> _Raw data_
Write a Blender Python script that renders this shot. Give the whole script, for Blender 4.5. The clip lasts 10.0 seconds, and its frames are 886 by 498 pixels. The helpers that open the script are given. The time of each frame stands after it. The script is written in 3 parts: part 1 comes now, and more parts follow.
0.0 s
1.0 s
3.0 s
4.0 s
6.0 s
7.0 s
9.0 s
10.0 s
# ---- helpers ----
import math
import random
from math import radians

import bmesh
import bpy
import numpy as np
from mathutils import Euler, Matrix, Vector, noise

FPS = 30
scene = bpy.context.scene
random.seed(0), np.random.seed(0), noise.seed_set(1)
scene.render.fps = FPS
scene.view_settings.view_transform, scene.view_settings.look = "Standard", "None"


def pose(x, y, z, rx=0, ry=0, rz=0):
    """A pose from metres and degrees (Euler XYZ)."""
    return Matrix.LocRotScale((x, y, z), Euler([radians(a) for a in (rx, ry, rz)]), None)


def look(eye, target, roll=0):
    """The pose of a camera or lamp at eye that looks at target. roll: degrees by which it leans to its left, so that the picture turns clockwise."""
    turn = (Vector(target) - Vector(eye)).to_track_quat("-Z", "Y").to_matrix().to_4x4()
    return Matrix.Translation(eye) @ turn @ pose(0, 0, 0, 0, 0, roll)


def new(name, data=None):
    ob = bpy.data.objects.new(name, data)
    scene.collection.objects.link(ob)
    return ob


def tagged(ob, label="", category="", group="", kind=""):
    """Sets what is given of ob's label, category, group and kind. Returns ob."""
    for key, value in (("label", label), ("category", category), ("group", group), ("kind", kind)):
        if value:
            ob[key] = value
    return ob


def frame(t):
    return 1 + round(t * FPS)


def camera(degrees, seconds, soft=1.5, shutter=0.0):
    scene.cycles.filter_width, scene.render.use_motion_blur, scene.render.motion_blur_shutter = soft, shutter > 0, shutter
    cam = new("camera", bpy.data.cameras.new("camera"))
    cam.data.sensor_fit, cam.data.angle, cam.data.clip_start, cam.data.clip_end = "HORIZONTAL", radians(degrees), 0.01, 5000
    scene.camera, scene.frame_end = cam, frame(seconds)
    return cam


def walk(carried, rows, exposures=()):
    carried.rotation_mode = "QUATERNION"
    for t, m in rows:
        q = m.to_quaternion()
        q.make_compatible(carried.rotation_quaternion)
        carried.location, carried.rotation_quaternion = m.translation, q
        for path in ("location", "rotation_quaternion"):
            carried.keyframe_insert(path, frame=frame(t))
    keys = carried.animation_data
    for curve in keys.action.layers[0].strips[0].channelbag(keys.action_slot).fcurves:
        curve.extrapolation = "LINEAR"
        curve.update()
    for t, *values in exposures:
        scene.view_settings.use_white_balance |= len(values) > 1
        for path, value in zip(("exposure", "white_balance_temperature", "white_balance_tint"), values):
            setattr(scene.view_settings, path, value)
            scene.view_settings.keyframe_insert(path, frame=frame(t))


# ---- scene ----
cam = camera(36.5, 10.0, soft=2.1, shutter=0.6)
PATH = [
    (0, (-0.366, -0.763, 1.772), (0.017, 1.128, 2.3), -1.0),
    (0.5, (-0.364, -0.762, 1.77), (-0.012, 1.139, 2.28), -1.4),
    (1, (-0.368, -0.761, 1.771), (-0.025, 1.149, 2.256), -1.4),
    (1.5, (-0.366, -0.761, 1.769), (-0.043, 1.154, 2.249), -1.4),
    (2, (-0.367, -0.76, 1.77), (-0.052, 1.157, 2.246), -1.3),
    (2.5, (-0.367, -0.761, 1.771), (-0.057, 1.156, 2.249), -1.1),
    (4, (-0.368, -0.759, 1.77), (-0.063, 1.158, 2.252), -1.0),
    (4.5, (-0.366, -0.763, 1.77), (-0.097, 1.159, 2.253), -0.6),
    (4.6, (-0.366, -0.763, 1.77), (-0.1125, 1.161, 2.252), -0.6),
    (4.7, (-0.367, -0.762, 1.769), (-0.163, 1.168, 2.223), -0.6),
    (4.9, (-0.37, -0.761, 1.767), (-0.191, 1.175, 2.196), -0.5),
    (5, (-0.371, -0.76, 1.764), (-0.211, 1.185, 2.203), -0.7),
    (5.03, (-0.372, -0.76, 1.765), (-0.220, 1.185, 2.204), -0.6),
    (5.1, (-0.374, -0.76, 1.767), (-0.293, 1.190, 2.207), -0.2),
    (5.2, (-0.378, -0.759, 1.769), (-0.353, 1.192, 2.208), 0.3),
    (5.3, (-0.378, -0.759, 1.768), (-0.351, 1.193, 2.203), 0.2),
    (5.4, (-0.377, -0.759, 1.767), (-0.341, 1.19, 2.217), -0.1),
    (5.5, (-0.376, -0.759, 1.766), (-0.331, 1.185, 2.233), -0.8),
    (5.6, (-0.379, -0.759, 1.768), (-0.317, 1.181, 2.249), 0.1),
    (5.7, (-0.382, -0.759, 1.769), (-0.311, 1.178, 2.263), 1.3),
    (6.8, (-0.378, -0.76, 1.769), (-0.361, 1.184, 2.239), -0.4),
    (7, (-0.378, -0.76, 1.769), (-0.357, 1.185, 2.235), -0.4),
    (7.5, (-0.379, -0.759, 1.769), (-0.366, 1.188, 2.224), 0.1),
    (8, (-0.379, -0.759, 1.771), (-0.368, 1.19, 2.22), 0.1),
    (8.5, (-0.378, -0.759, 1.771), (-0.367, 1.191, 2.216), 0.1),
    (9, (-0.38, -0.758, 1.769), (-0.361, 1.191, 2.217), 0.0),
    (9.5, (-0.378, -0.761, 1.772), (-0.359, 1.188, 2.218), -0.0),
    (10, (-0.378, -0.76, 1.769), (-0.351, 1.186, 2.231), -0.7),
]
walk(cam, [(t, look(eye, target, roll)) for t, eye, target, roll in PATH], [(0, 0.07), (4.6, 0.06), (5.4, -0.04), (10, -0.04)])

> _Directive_
Using the listing above, show each line holding the string "frame".

> _Answer to the task_
Write a Blender Python script that renders this shot. Give the whole script, for Blender 4.5. The clip lasts 10.0 seconds, and its frames are 886 by 498 pixels. The helpers that open the script are given. The time of each frame stands after it. The script is written in 3 parts: part 1 comes now, and more parts follow.
def frame(t):
    scene.camera, scene.frame_end = cam, frame(seconds)
            carried.keyframe_insert(path, frame=frame(t))
            scene.view_settings.keyframe_insert(path, frame=frame(t))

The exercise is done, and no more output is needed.